On the one hand, we have statistical data about low desistance and high satisfaction. On the other hand, we have anecdotes about patients trusting their doctors and not being medical experts themselves (scandal!) and anecdotes about patients angling for the care they want instead of giving the doctor extra information because they are correctly scared of political manipulations interfering with their care.
And your claim is that the latter somehow disputes the former? How so?
If you think Turban's citation is valid statistical data, it's your funeral, but before we continue this line of debate I would like you to comlnfirm that you looked into the argument and this is, in fact, what you are saying.
Have you...have you read my post? I really don't know how else to respond other than to repeat what I said there. These doctors are explicitly saying they aren't putting barriers to entry to treatment, saying this is all new and not a known problem like diabetes, and that the patients are not informed enough to give informed consent, and that they are currently falling short of ethical standards. It's explicitly contradicting several of Turban's claims.
Are you saying this is all fine? Can you elaborate on why?
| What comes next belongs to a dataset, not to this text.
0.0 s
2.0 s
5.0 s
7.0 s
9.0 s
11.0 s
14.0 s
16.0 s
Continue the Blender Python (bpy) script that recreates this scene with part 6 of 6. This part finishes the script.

Do you think we know enough on gender affirming care that doctors can confidently prescribe treatment knowing it will improve the condition the patients were diagnosed with, like they do with diabetes? Why do you think they themselves disagree with that?
I mean, yes, abuse of trust is pretty scandalous. Doctors shouldn't fake confidence in front of the public, and talk about how they're winging it behind closed doors.
Well, if you want to say "there are no rigorous guardrails on the process, and that's a good thing", say it with your chest. The problem is that if you claim guardrails do exist when responding to critics, you are showing yourself to be deceptive.
This is a category error. It's like dismissing a confession to murder because it's just an anecdote.